● **What to work on**:
Give back every line exactly as it appears, pictures excluded.

^^^^^^^^^^^^^^^^

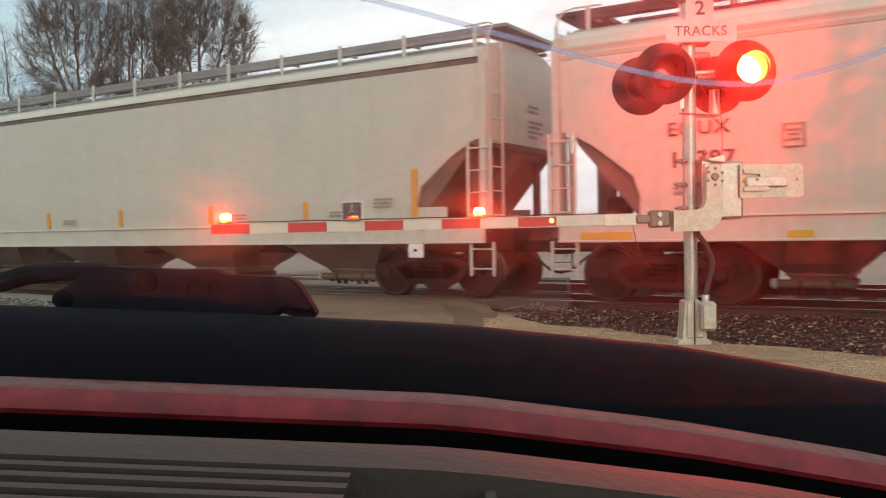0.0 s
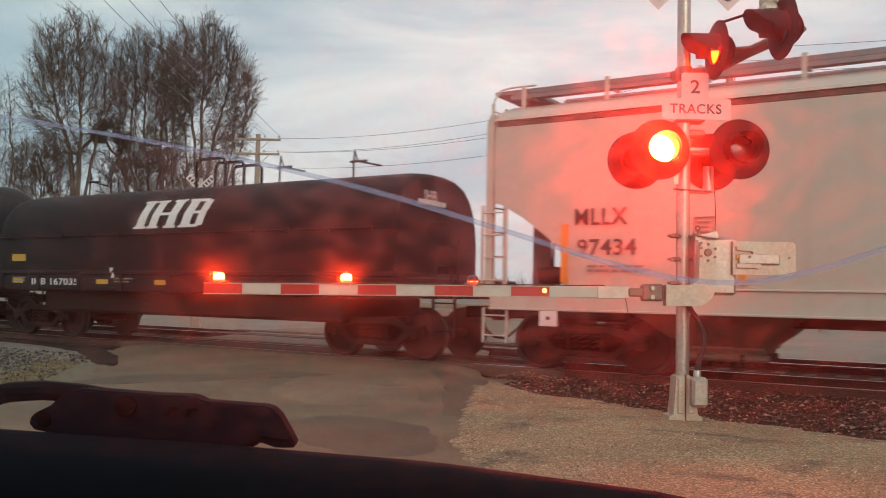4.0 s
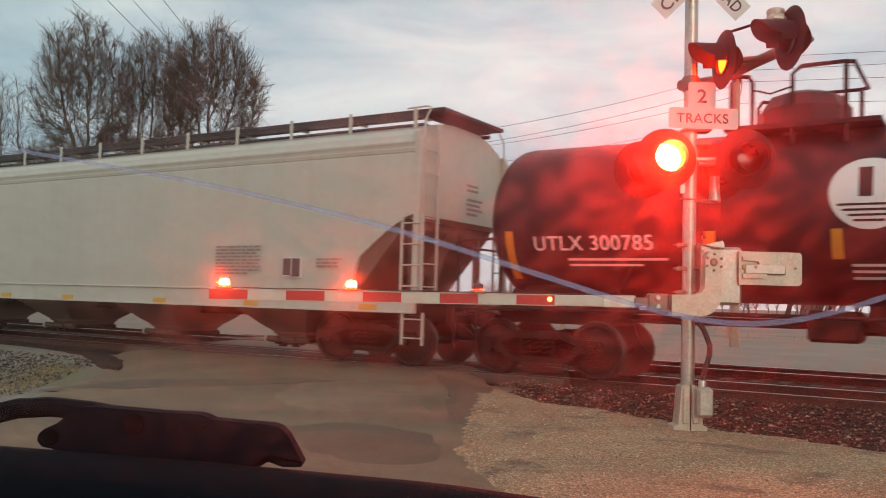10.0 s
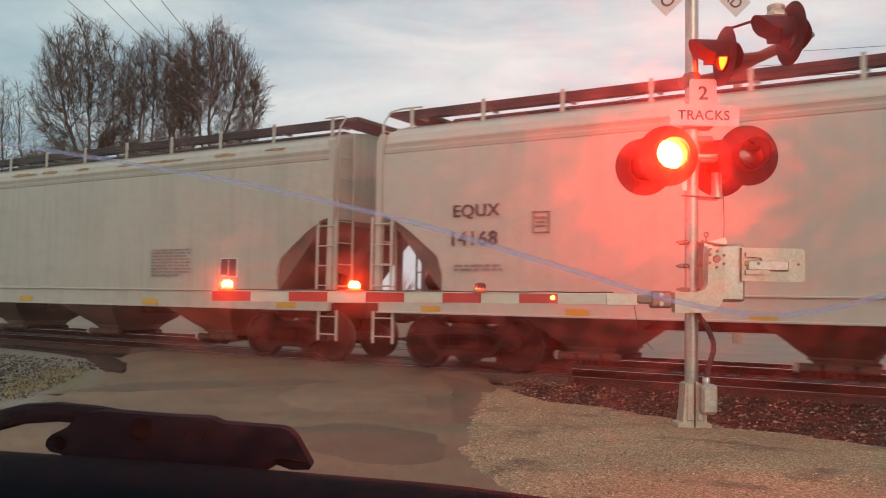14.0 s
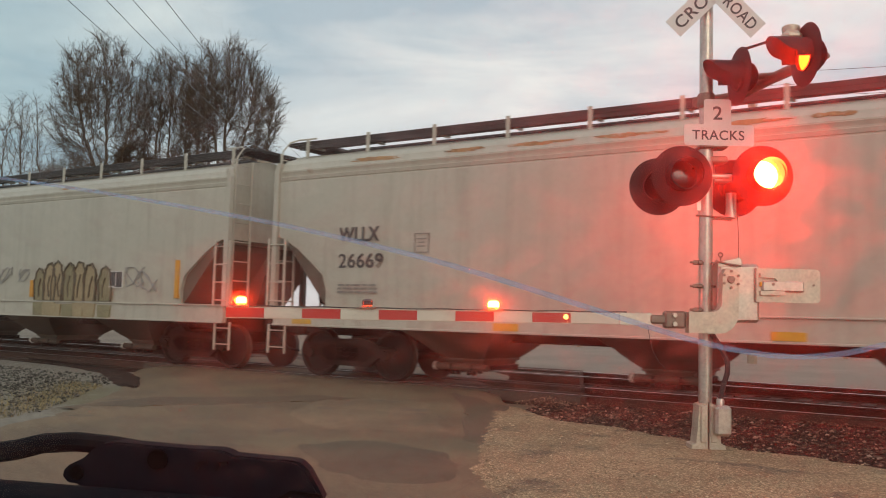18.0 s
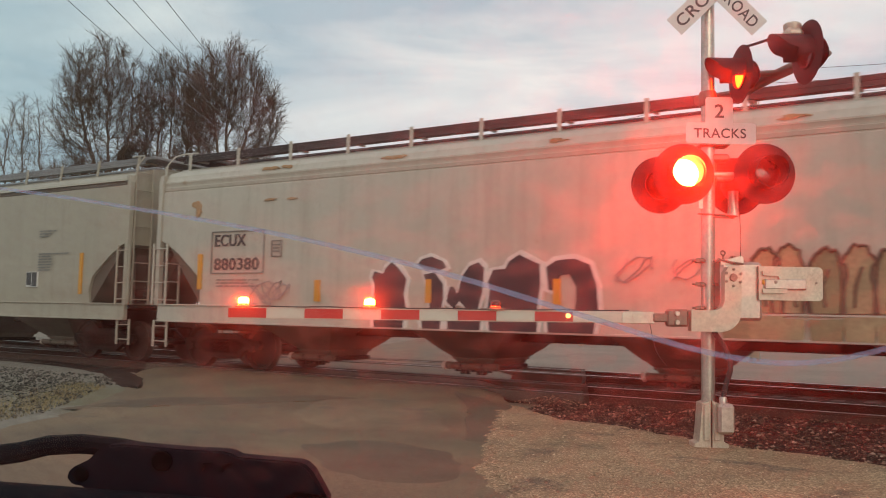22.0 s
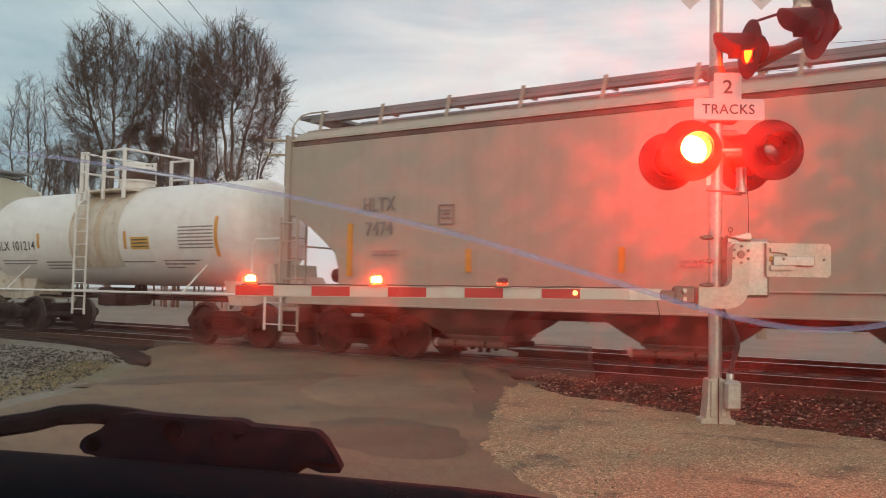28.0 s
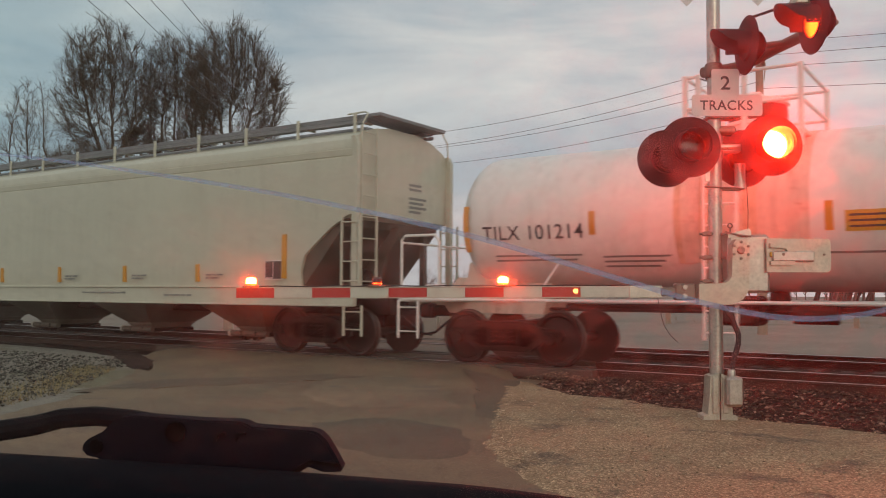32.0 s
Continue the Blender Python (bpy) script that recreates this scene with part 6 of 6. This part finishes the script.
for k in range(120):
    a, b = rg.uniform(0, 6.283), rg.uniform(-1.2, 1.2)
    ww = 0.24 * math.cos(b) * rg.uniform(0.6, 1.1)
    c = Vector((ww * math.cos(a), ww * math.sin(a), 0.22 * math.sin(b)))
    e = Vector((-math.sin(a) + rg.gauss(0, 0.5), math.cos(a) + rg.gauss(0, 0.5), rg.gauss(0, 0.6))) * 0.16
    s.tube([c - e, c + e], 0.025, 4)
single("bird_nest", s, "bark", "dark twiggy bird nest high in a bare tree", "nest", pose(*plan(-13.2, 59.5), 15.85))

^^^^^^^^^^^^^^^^

● **Result of the exercise**:
0.0 s
4.0 s
10.0 s
14.0 s
18.0 s
22.0 s
28.0 s
32.0 s
Continue the Blender Python (bpy) script that recreates this scene with part 6 of 6. This part finishes the script.
for k in range(120):
    a, b = rg.uniform(0, 6.283), rg.uniform(-1.2, 1.2)
    ww = 0.24 * math.cos(b) * rg.uniform(0.6, 1.1)
    c = Vector((ww * math.cos(a), ww * math.sin(a), 0.22 * math.sin(b)))
    e = Vector((-math.sin(a) + rg.gauss(0, 0.5), math.cos(a) + rg.gauss(0, 0.5), rg.gauss(0, 0.6))) * 0.16
    s.tube([c - e, c + e], 0.025, 4)
single("bird_nest", s, "bark", "dark twiggy bird nest high in a bare tree", "nest", pose(*plan(-13.2, 59.5), 15.85))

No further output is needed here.